Apart from Christianity there's no foundation for the principle of human equality and therefore no foundation for the idea of justice. Those who march down our cities' streets shouting "No Justice, No Peace" are yelling an empty, meaningless slogan, unless they're standing in a Christian worldview.

Those who complain of the injustice of income inequality, discrimination and racism are doing nothing more than emoting. They're expressing their displeasure with things as they are, but there's no more intellectual heft to their complaint than if they simply said "Ugh! I really don't like that."

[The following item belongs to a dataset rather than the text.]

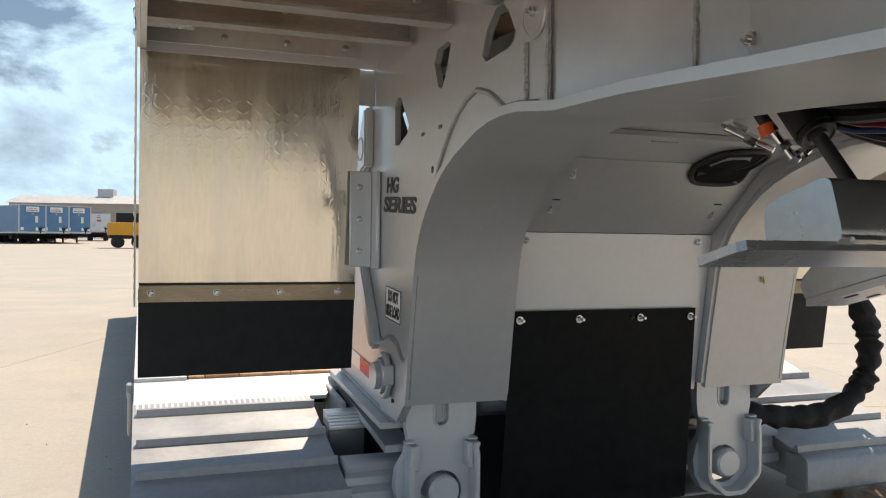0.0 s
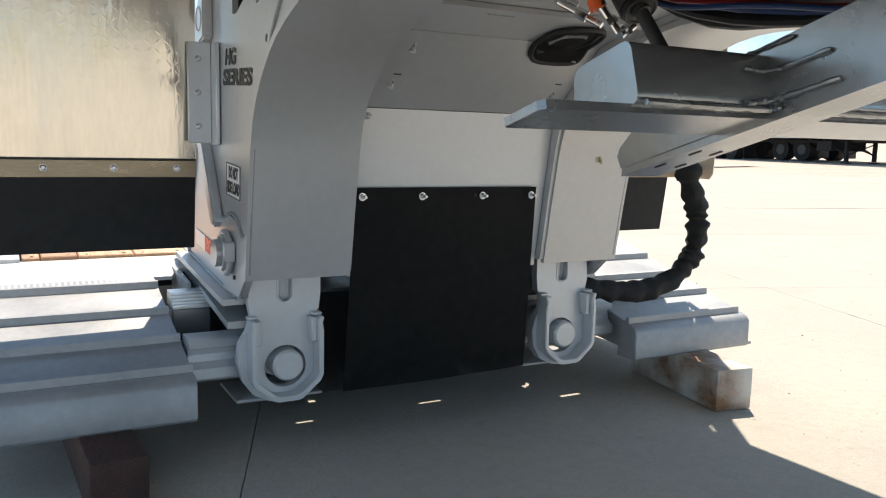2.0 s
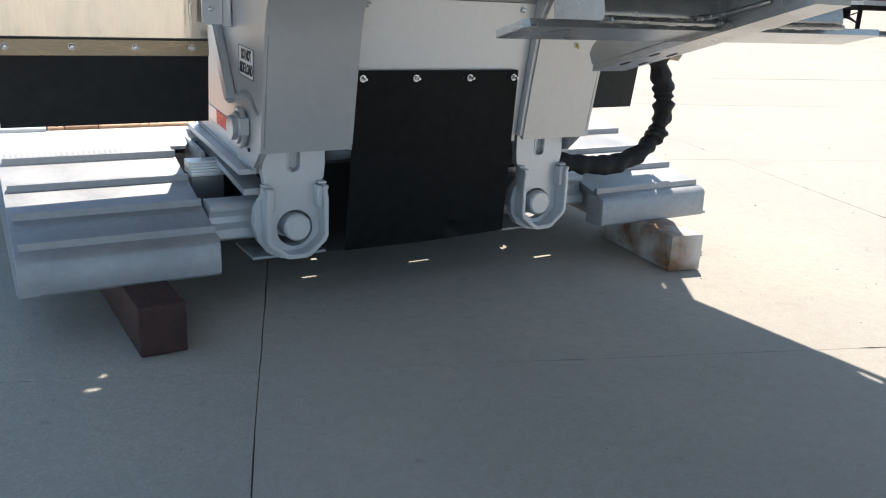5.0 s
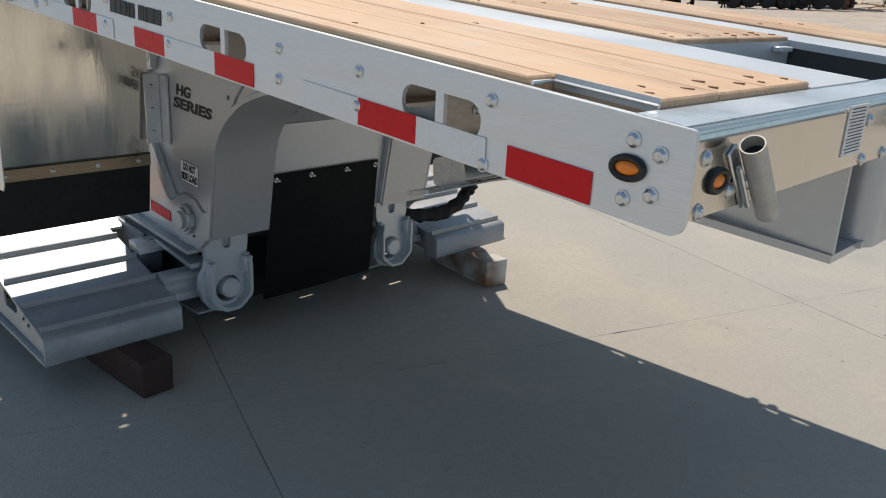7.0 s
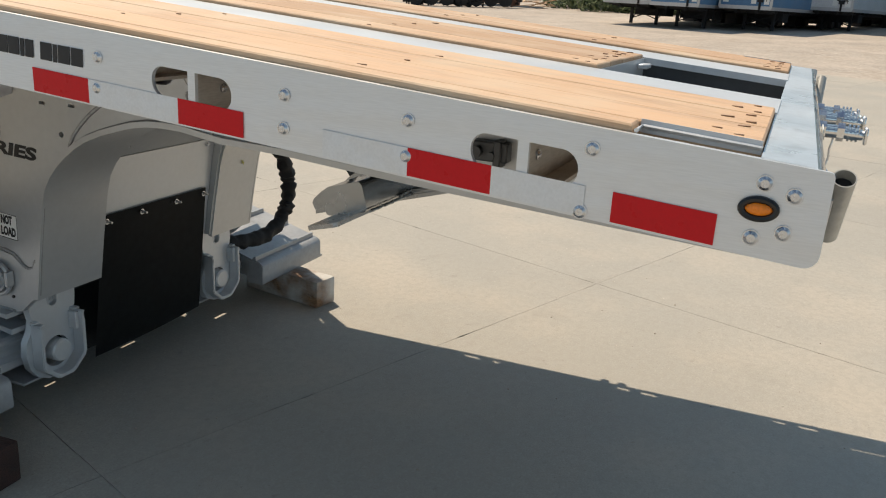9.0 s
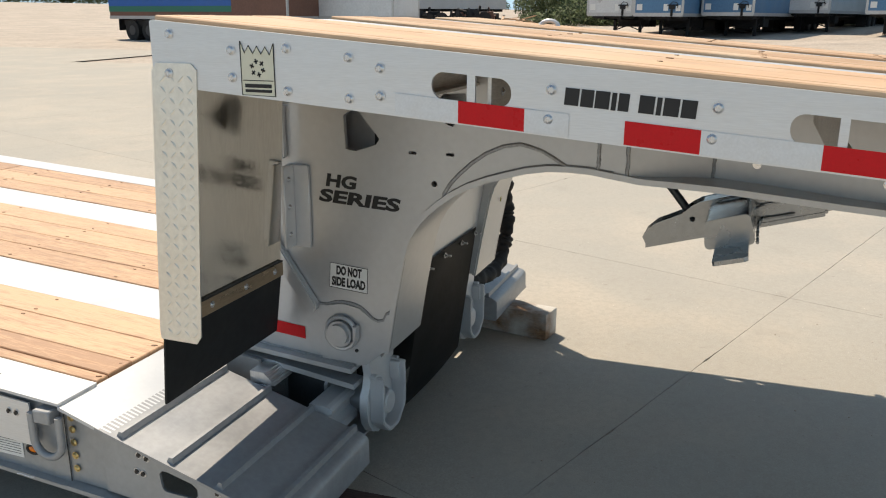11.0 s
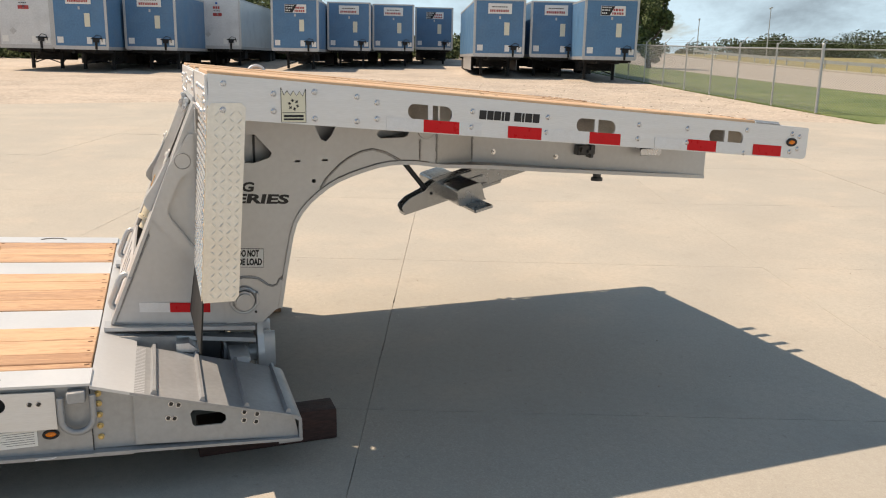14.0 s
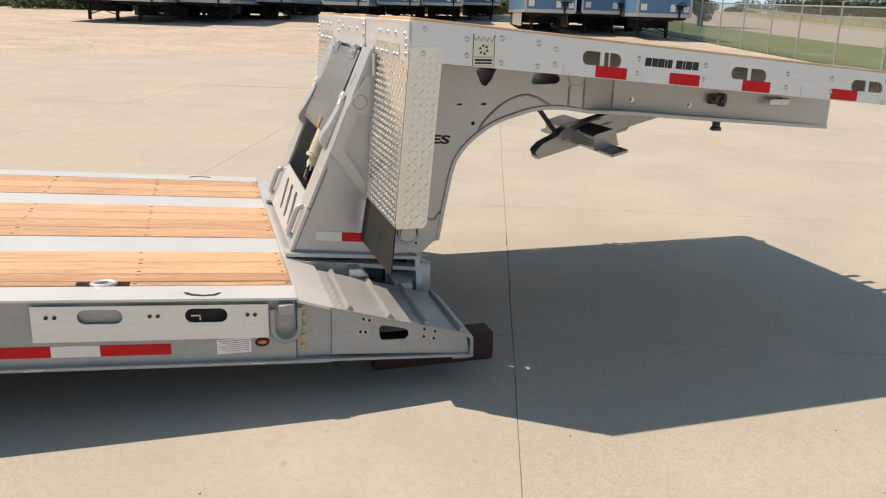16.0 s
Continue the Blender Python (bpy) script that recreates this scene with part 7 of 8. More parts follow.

The question they should be asked is why are these things wrong? Why are they "unjust," and why is injustice wrong? Unless they stand on a Christian understanding of the world, or at least a theistic understanding, they can have no coherent answer. One can be a secularist or atheist or one can believe that injustice and inequality are objectively wrong, but one can't do both.

Harari clearly recognizes the problem for secularists such as himself:
However, if we do not believe in the Christian myths about God, creation and souls, what does it mean that all people are ‘equal’? Evolution is based on difference, not on equality.

Every person carries a somewhat different genetic code, and is exposed from birth to different environmental influences. This leads to the development of different qualities that carry with them different chances of survival. ‘Created equal’ should therefore be translated into ‘evolved differently.’

Just as people were never created, neither, according to the science of biology, is there a ‘Creator’ who ‘endows’ them with anything. There is only a blind evolutionary process, devoid of any purpose, leading to the birth of individuals.
It's intriguing that people can accept all that and still think it's somehow more sophisticated, virtuous or rational to live their actual lives as though it's all false. When a secular (or atheistic) materialist's life day after day repudiates the secular materialism he claims to believe, the one thing he can't claim is that his secular materialism makes sense.